Don't believe me, read for yourself: Fractal Dimension

Enough of that. Let's talk about randomness.

"When one is dealt a bridge hand of thirteen cards, the probability of being dealt that particular hand is less than one in 600 billion. Still, it would be absurd for someone to be dealt a hand, examine it carefully, calculate that the probability of getting it is less than one in 600 billion, and then conclude that he must not have been dealt that very hand because it is so very improbable." -- John Allen Paulos, Innumeracy: Mathematical Illiteracy and its Consequences

Or, as I say:

"1% is 100% when it happens."

Randomness. What is it? Is it compartmentable? Can it be segregated? Is it distinct, one random bit from another random bit? How infinitesimal is randomness? How huge is randomness? How ordinary is randomness? How extra-ordinary is randomness? Is there no connection anywhere, at any level, between one random bit and another random bit? Is every new second of time a bit of randomness never before seen in exactly that manifestation? How does one calculate randomness? If a thing has a 50% chance of happening -- how is that calculated? Forget coins, what about real life?

A baseball batter with a career of 20 years comes to the plate. Over those 20 years he has gotten a hit 30% of the time (he has a career batting average of .300). Does he have a 30% chance to get a hit? Does he have a 50% chance to get a hit? Does he have some other chance to get a hit? Or is it random -- without any reference at all to anything that has come before or will come after? No connections? None? A totally random chance to get a hit every at bat?

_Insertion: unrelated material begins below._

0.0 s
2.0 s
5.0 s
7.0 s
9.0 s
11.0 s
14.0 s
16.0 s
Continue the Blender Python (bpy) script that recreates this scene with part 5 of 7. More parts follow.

Even the tiniest, teeniest bit of a connection utterly dissipates randomness.

Any player of baseball will tell you that each at bat in the player's career is connected in the mind of the batter to the moment at hand, and has an influence over the outcome of the present moment. Further still, each and every previous moment of the pitcher's career is connected in the pitcher's mind to the present moment. And the runner at first base, as well as the first baseman and all the fielders, and the umpires, and the coaches, and the trainers and general managers . . . and on and on. There is a complex web of intricate and ethereal connections that is so interwoven the pattern is hard to see -- and we call that randomness. The present moment is not, nor is it ever, distinct and wholly separate from every other moment. There is no such thing as a random moment, nor is there anything that exists that is random.

Go ahead, name me a random creature. A creature that exists randomly, a creature without any predecessors. Too difficult? OK, how about a random word. Tell me a random word, any word, a word not connected to any other words through thought or utterance or ink, a word that is a thought in and of itself and has random definitions each time it randomly appears in random conversations with random people on a random world in a random universe.

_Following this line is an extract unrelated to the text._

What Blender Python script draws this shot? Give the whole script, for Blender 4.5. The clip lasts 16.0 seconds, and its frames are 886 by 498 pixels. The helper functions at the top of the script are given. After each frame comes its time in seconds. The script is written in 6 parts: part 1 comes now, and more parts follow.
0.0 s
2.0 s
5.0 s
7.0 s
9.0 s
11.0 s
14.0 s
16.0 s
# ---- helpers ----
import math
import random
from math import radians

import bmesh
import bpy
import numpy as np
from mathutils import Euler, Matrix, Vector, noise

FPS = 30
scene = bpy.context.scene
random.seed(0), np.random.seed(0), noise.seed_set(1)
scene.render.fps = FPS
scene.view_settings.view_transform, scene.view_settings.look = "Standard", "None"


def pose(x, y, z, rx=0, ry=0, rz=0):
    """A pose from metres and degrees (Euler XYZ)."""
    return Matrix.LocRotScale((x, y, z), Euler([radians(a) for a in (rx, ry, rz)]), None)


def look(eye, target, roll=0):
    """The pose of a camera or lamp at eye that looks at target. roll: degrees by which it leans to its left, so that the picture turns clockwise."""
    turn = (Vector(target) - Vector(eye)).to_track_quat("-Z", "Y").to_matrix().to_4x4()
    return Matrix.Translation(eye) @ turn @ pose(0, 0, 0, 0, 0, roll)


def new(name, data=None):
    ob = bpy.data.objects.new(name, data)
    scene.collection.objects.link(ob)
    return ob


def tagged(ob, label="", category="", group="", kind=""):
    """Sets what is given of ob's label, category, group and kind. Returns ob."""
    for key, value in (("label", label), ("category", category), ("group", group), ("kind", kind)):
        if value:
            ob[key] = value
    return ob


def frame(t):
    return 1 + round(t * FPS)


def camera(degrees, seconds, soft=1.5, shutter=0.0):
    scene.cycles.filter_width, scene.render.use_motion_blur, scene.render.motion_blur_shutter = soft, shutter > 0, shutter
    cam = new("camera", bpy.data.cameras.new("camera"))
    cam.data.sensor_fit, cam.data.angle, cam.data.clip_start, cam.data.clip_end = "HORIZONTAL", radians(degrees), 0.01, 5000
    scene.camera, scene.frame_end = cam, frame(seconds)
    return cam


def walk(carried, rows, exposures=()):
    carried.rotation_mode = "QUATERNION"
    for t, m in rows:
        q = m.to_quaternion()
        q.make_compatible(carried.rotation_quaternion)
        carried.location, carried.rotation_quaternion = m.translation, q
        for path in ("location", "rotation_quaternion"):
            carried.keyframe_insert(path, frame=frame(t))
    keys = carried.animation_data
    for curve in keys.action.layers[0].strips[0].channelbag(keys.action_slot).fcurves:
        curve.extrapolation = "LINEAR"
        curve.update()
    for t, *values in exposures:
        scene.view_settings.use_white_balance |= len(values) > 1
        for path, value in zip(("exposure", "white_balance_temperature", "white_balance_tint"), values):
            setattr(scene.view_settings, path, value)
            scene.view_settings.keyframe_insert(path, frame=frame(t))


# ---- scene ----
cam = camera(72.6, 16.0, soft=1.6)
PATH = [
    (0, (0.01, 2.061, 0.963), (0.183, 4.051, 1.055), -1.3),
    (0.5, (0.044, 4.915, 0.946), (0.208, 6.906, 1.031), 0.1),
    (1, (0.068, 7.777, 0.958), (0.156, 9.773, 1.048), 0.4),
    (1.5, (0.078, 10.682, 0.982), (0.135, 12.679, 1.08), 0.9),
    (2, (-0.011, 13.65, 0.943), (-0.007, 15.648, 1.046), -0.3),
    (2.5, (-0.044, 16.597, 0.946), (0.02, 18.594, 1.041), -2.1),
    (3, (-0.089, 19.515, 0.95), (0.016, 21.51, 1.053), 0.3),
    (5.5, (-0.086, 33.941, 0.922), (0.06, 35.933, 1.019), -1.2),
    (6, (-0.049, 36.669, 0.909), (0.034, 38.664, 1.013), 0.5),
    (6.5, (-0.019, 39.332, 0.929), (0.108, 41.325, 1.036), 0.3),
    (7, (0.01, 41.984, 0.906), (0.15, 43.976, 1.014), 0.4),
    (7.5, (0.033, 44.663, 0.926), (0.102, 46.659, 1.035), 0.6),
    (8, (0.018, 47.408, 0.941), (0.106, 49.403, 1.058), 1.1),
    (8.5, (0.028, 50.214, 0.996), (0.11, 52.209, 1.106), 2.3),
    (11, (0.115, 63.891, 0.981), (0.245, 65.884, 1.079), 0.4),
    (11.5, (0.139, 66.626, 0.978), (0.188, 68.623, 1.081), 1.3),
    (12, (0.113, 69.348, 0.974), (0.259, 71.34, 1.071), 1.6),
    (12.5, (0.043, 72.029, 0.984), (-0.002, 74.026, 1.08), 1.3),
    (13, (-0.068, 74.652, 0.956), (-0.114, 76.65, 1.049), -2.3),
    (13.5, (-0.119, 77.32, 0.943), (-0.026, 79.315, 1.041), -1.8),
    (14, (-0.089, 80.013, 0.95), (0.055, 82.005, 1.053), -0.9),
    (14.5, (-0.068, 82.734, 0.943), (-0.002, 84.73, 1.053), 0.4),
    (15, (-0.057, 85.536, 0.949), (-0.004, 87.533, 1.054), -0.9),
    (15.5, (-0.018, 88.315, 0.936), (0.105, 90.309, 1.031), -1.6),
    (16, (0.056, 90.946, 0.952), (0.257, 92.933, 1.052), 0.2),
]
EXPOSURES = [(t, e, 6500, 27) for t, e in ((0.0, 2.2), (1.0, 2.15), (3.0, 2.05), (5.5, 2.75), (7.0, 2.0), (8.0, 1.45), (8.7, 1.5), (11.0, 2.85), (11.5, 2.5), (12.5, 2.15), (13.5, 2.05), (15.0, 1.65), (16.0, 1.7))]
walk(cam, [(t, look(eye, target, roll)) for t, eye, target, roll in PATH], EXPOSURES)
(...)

Randominity demands randomness at every level or it is not random. Can there be such a thing as a random anything? Or is randomness just another pipe dream like circles, triangles and squares?

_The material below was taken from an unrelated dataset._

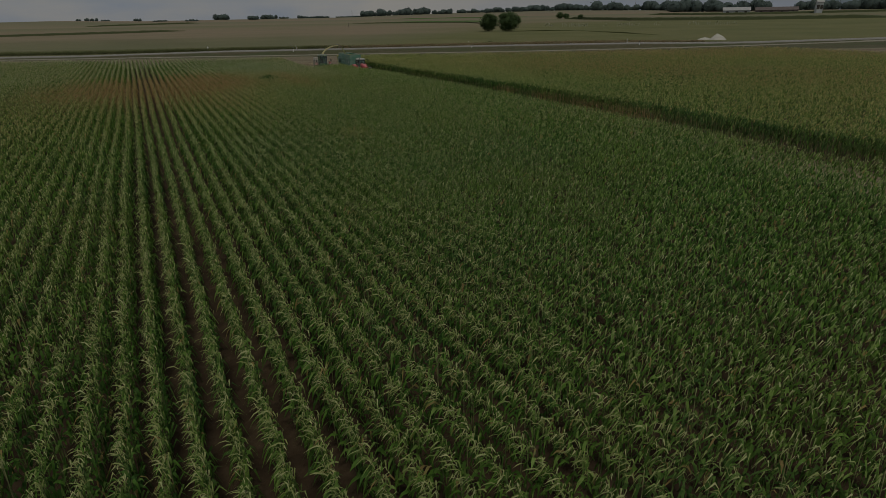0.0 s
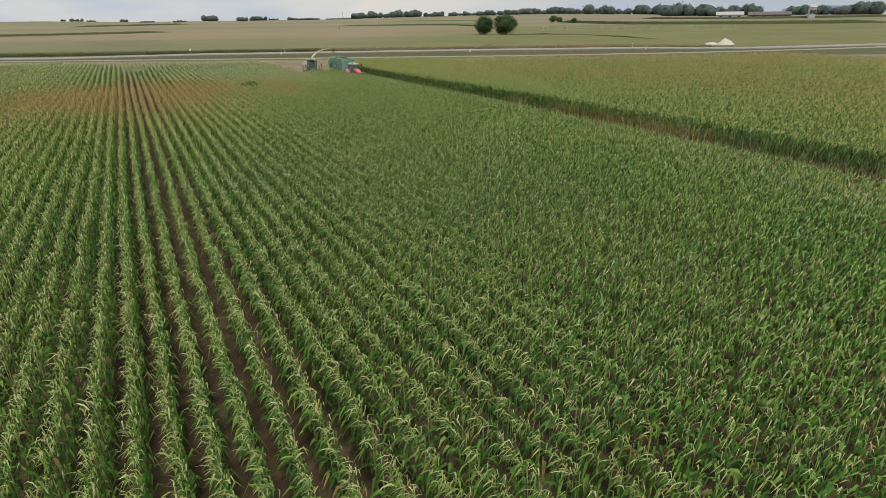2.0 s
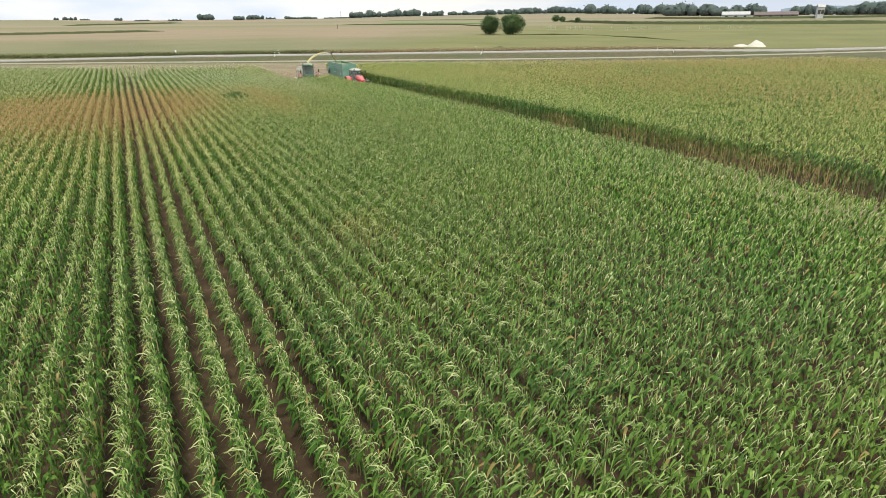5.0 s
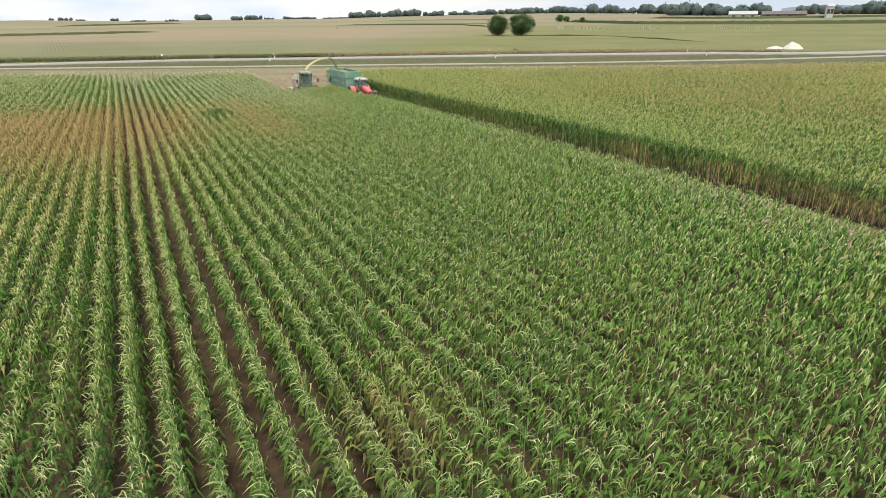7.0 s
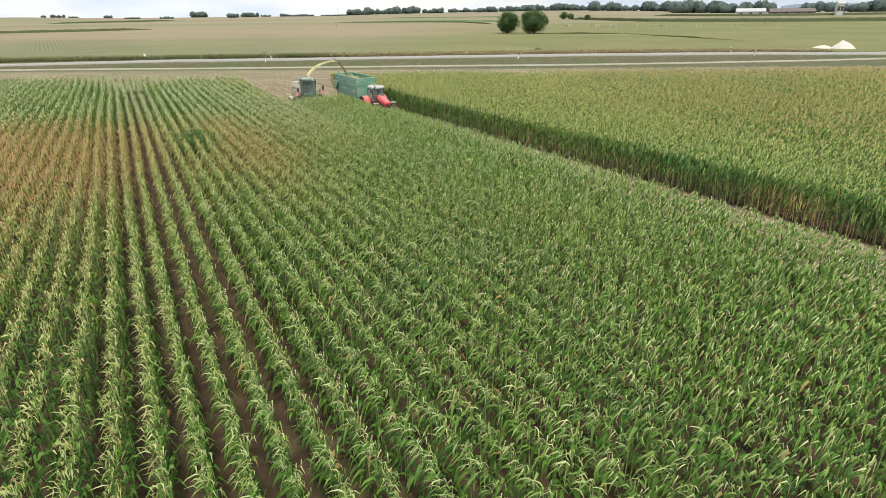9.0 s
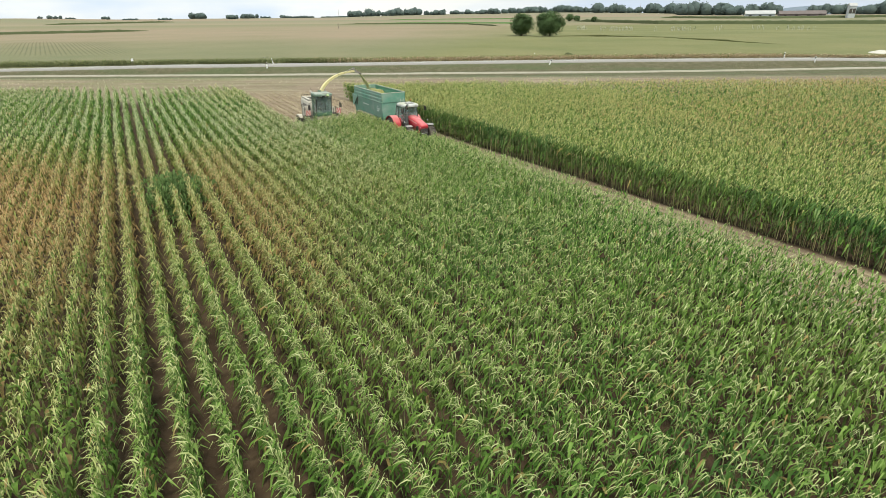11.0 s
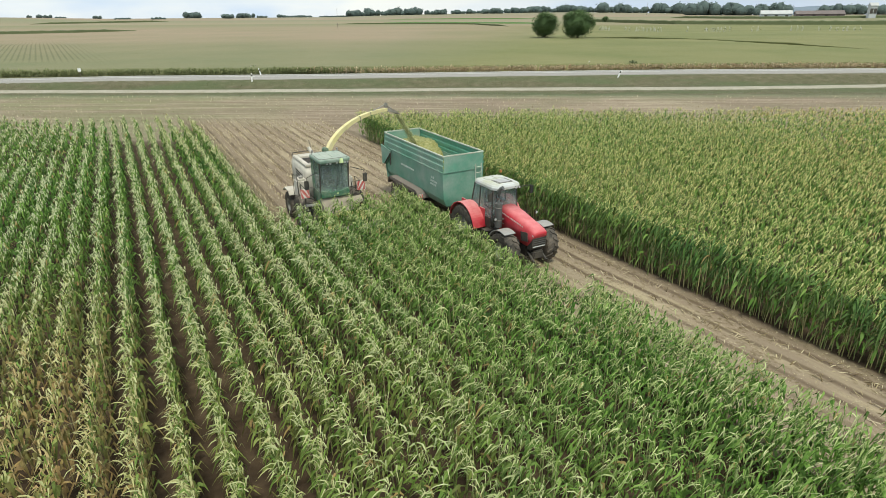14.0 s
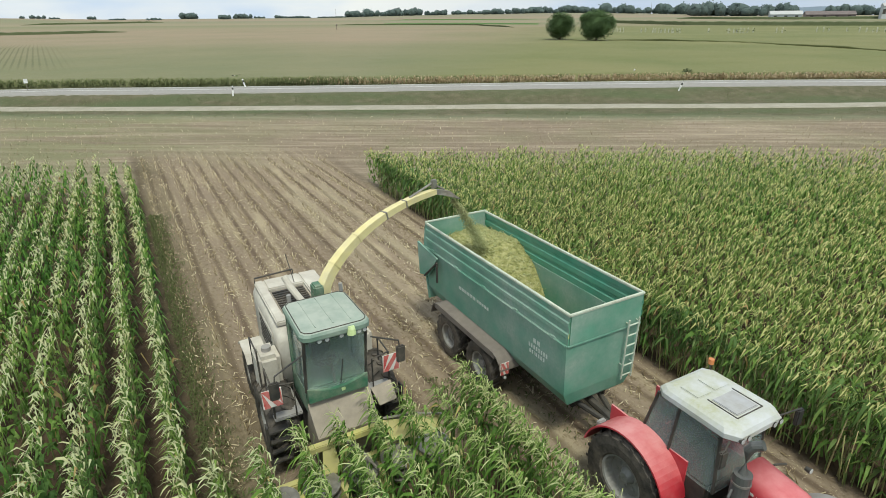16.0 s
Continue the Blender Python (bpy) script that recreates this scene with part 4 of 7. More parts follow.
# ---- stubble, litter, verge ----
def stubble():
    field = thing("stubble", 0, 0, 0, 0, "cut maize stubs in rows and scattered straw on bare soil", "stubble", kind="stuff")
    stub, straw = Bunch(), Bunch()
    feet = []
    for i in range(1, 16):
        x = LEFT_EDGE + i * ROW
        y0 = -124 if i > 8 else FRONT + 1.2
        y = np.arange(y0, (24 - ROAD_N[0] * x) / ROAD_N[1], 0.12)
        feet.append(np.stack([x + rng.normal(0, 0.045, len(y)), y + rng.normal(0, 0.05, len(y))], -1))
    for i in range(21):
        d = 22.0 + i * ROW
        s = np.arange(-70, 95, 0.6)
        p = np.stack([ROAD_U[0] * s + ROAD_N[0] * d, ROAD_U[1] * s + ROAD_N[1] * d], -1)
        feet.append(p + rng.normal(0, 0.05, p.shape))
    f = np.concatenate(feet)
    f = f[rng.random(len(f)) < 0.58 + 0.35 * np.sin(f[:, 1] * 1.9 + f[:, 0] * 5) * np.sin(f[:, 1] * 0.7 + f[:, 0])]
    n = len(f)
    f[:, 0] += drift(f[:, 0], f[:, 1])
    foot = np.concatenate([f, height(f[:, 0], f[:, 1])[:, None]], 1)
    # driven over: many stubs lie along the way of the machines
    flat = rng.uniform(0, 0.30, n) * (f[:, 0] > 9) * (along(f[:, 0], f[:, 1]) < 15)
    top = foot + np.stack([rng.normal(0, 0.06, n), rng.normal(0, 0.06, n) + flat * rng.choice([-1, 1], n, p=[0.7, 0.3]), rng.uniform(0.08, 0.24, n) * (1 - 1.5 * flat)], -1)
    sticks(stub, foot, top, rng.uniform(0.012, 0.024, n))
    n = 120000
    x = rng.uniform(2.8, 15.2, n)
    y = np.where(rng.random(n) < 0.3, rng.uniform(-120, -34, n), rng.uniform(-34, 27, n))
    between = 0.5 - 0.5 * np.cos((x - LEFT_EDGE) / ROW * 2 * np.pi)
    ok = ((x > np.where(y < -24, 9.9, 9.15)) | (y > FRONT + 0.8)) & (rng.random(n) < (0.2 + 0.6 * between) * (0.55 + 0.45 * np.sin(x * 2 * np.pi / 1.6 + 0.5 * np.sin(y * 0.3))))
    ok &= along(x, y) < rng.uniform(18, 28, n)
    m = 42000
    hs, hd = rng.uniform(-70, 110, m), rng.uniform(15, 40, m)
    ok2 = rng.random(m) < 0.35 + 0.65 * (0.5 + 0.5 * np.sin(hd * 2 * np.pi / ROW / 2 + np.sin(hs * 0.2)))
    hp = np.stack([ROAD_U[0] * hs + ROAD_N[0] * hd, ROAD_U[1] * hs + ROAD_N[1] * hd], -1)[ok2]
    hp = hp[along(hp[:, 0], hp[:, 1]) > np.where(hp[:, 0] > 15, 16.5, 14)]
    near = np.stack([x, y], -1)[ok]
    near[:, 0] += drift(near[:, 0], near[:, 1])
    p = np.concatenate([near, hp])
    n = len(p)
    size = np.concatenate([np.where((near[:, 0] < 10.5) & (near[:, 1] > FRONT), 1.25, 1.0), np.full(len(hp), 0.85)])
    az = np.concatenate([rng.normal(1.57, 1.2, len(near)), rng.normal(-0.57, 0.8, len(hp))]) + np.pi * rng.integers(0, 2, n)
    size = size * np.where(rng.random(n) < 0.06, 1.5, 0.7)
    wisps(straw, np.concatenate([p, height(p[:, 0], p[:, 1])[:, None] + rng.uniform(0.012, 0.04, (n, 1))], 1), az, rng.uniform(0.03, 0.20, n) * size, rng.uniform(0.0, 0.02, n),
          rng.uniform(-0.01, 0.012, n), rng.uniform(0.008, 0.030, n) * np.minimum(size, 1.4), np.zeros(n), 0.0)
    # husks and torn leaves, thickest along the stub rows
    n = 16000
    x = LEFT_EDGE + ROW * rng.integers(1, 16, n) + rng.normal(0.12, 0.16, n)
    y = np.where(rng.random(n) < 0.75, rng.uniform(FRONT + 0.6, 26, n), rng.uniform(-60, FRONT, n))
    ok = ((x > 9.15) | (y > FRONT + 0.8)) & (x < 15.1) & (along(x, y) < rng.uniform(18, 27, n))
    ok &= np.sin(y * 1.3 + x * 4) + 0.7 * np.sin(y * 0.45 + x) + rng.normal(0, 0.6, n) > -0.1
    x, y = x[ok], y[ok]
    x = x + drift(x, y)
    n = len(x)
    slips(straw, np.stack([x, y, height(x, y) + 0.015], -1), rng.normal(1.57, 0.9, n), rng.uniform(0.06, 0.24, n), rng.uniform(0.01, 0.07, n), rng.uniform(0.0, 0.05, n), rng.uniform(0.015, 0.04, n), np.zeros(n))
    # low green weeds along the edge of the uncut strip and in patches on the track
    weed = Bunch()
    n = 9000
    wx = np.where(rng.random(n) < 0.7, 9.0 + np.abs(rng.normal(0, 0.55, n)), rng.normal(11.6, 0.35, n))
    wy = rng.uniform(-60, -9, n)
    ok = np.sin(wy * 0.9 + wx) + np.sin(wy * 0.37) + rng.normal(0, 0.5, n) > 0.1
    # and at the foot of the rows left standing, thicker
    ex, ey = 2.95 + np.abs(rng.normal(0, 0.38, 5000)), rng.uniform(FRONT - 1, 11, 5000)
    ey = np.minimum(ey, (14.5 - ROAD_N[0] * ex) / ROAD_N[1])
    # a green flush on the headland beyond the standing rows
    gs, gd = rng.uniform(-75, -8, 7000), 16.2 + np.abs(rng.normal(0, 8.5, 7000))
    thick = np.sin(gd * 2.1 + np.sin(gs * 0.13)) + 0.6 * np.sin(gs * 0.31 + gd * 0.4) + rng.normal(0, 0.7, 7000) > -0.2
    thick &= (gd < 38) & (rng.random(7000) < np.interp(gs, [-16, -8], [1, 0]))
    gs, gd = gs[thick], gd[thick]
    wx = np.concatenate([wx[ok], ex, ROAD_U[0] * gs + ROAD_N[0] * gd])
    wy = np.concatenate([wy[ok], ey, ROAD_U[1] * gs + ROAD_N[1] * gd])
    m = len(wx)
    wx = wx + drift(wx, wy)
    wisps(weed, np.stack([wx, wy, height(wx, wy)], -1), rng.uniform(0, 6.28, m), rng.uniform(0.06, 0.20, m), rng.uniform(0.05, 0.16, m), rng.uniform(0.0, 0.10, m),
          rng.uniform(0.015, 0.045, m), np.zeros(m), -0.02)
    weed.build("weeds", M_SPROUT, field)["kind"] = "stuff"
    stub.build("stubs", M_STRAW, field)["kind"] = "stuff"
    straw.build("straw", M_STRAW, field)["kind"] = "stuff"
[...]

Absurd? Yes. OK, how about flipping a coin? Can a coin flip be random? Or is it influenced by the muscles of the hand that flips it and the molecules of air that surround it? Make a machine to flip the coin, and the machine will wear out a little with every flip thus creating a building influence from the first flip to the last flip -- none being random.

Computers? Random number generating programs? Don't wear out, simply electrons . . . Funny thing, that. Computers cannot generate random numbers. There is always a pattern. A repeatable pattern. Programs that generate random numbers all fudge it, trying for enough of a complicated pattern that it appears random -- but it never is. Computers, those things that think in either-or, on or off, zero or one . . . those things that are utterly without deception, they say randomness is simply impossible.

If a moment cannot be random, what then can we say about randomness? How can randomness exist when there is no environment for it to survive within?

I found the skepticism of this chapter misplaced, vindictive, childish, and not at all random. Skeptics assert nothing, announcing only opinion. The protagonists in this chapter are not skeptics, they are zealots of cause.